Do this: Transcribe all of the material below word for word and leave out its pictures.

Dataset content:

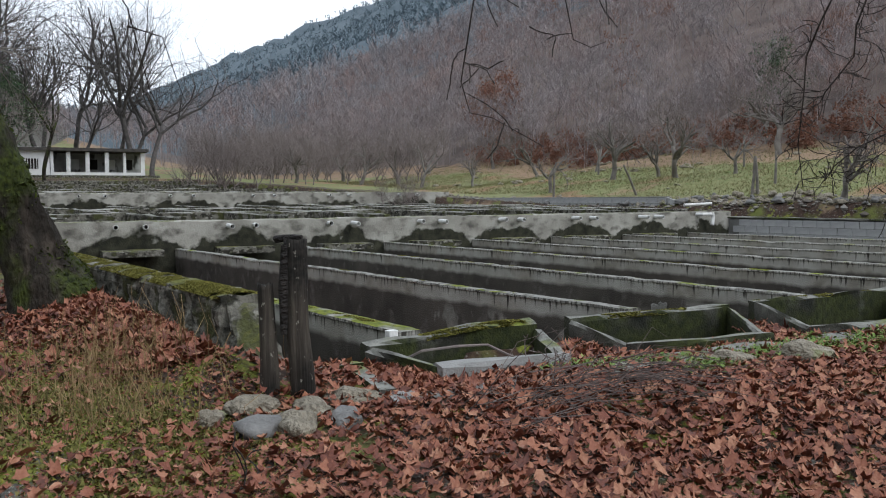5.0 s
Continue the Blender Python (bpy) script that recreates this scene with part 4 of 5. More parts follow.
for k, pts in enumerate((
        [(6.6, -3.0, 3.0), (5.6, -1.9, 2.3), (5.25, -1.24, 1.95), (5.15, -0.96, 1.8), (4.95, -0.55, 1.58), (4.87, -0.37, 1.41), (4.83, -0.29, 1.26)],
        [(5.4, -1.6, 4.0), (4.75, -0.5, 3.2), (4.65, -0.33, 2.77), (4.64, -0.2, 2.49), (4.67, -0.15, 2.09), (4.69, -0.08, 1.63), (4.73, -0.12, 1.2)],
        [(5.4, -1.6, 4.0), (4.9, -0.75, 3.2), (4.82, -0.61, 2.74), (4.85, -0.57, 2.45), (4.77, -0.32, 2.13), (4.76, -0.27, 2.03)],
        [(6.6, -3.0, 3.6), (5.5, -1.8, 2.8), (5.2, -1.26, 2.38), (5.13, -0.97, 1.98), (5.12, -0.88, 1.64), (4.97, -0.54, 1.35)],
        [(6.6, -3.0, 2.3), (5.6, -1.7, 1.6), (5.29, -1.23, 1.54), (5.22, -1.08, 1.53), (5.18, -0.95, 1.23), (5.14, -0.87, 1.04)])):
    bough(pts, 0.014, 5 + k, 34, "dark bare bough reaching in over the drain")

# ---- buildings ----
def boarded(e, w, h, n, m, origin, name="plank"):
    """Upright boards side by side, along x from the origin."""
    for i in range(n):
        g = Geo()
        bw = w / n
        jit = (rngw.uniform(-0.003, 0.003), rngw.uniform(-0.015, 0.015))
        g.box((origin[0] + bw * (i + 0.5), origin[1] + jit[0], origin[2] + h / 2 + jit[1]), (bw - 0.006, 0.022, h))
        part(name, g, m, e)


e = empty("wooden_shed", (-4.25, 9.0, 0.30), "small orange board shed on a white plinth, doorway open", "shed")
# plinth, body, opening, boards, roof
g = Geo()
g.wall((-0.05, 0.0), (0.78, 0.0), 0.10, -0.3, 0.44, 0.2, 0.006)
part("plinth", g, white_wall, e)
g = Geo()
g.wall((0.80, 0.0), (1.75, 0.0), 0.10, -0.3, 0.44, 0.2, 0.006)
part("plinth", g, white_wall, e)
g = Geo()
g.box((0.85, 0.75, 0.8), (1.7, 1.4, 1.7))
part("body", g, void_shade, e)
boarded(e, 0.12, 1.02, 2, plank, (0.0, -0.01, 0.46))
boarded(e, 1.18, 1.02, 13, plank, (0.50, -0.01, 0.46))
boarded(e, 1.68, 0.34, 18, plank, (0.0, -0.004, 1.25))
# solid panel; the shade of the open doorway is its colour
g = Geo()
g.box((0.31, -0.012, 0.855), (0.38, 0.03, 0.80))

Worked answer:
5.0 s
Continue the Blender Python (bpy) script that recreates this scene with part 4 of 5. More parts follow.
for k, pts in enumerate((
        [(6.6, -3.0, 3.0), (5.6, -1.9, 2.3), (5.25, -1.24, 1.95), (5.15, -0.96, 1.8), (4.95, -0.55, 1.58), (4.87, -0.37, 1.41), (4.83, -0.29, 1.26)],
        [(5.4, -1.6, 4.0), (4.75, -0.5, 3.2), (4.65, -0.33, 2.77), (4.64, -0.2, 2.49), (4.67, -0.15, 2.09), (4.69, -0.08, 1.63), (4.73, -0.12, 1.2)],
        [(5.4, -1.6, 4.0), (4.9, -0.75, 3.2), (4.82, -0.61, 2.74), (4.85, -0.57, 2.45), (4.77, -0.32, 2.13), (4.76, -0.27, 2.03)],
        [(6.6, -3.0, 3.6), (5.5, -1.8, 2.8), (5.2, -1.26, 2.38), (5.13, -0.97, 1.98), (5.12, -0.88, 1.64), (4.97, -0.54, 1.35)],
        [(6.6, -3.0, 2.3), (5.6, -1.7, 1.6), (5.29, -1.23, 1.54), (5.22, -1.08, 1.53), (5.18, -0.95, 1.23), (5.14, -0.87, 1.04)])):
    bough(pts, 0.014, 5 + k, 34, "dark bare bough reaching in over the drain")

# ---- buildings ----
def boarded(e, w, h, n, m, origin, name="plank"):
    """Upright boards side by side, along x from the origin."""
    for i in range(n):
        g = Geo()
        bw = w / n
        jit = (rngw.uniform(-0.003, 0.003), rngw.uniform(-0.015, 0.015))
        g.box((origin[0] + bw * (i + 0.5), origin[1] + jit[0], origin[2] + h / 2 + jit[1]), (bw - 0.006, 0.022, h))
        part(name, g, m, e)


e = empty("wooden_shed", (-4.25, 9.0, 0.30), "small orange board shed on a white plinth, doorway open", "shed")
# plinth, body, opening, boards, roof
g = Geo()
g.wall((-0.05, 0.0), (0.78, 0.0), 0.10, -0.3, 0.44, 0.2, 0.006)
part("plinth", g, white_wall, e)
g = Geo()
g.wall((0.80, 0.0), (1.75, 0.0), 0.10, -0.3, 0.44, 0.2, 0.006)
part("plinth", g, white_wall, e)
g = Geo()
g.box((0.85, 0.75, 0.8), (1.7, 1.4, 1.7))
part("body", g, void_shade, e)
boarded(e, 0.12, 1.02, 2, plank, (0.0, -0.01, 0.46))
boarded(e, 1.18, 1.02, 13, plank, (0.50, -0.01, 0.46))
boarded(e, 1.68, 0.34, 18, plank, (0.0, -0.004, 1.25))
# solid panel; the shade of the open doorway is its colour
g = Geo()
g.box((0.31, -0.012, 0.855), (0.38, 0.03, 0.80))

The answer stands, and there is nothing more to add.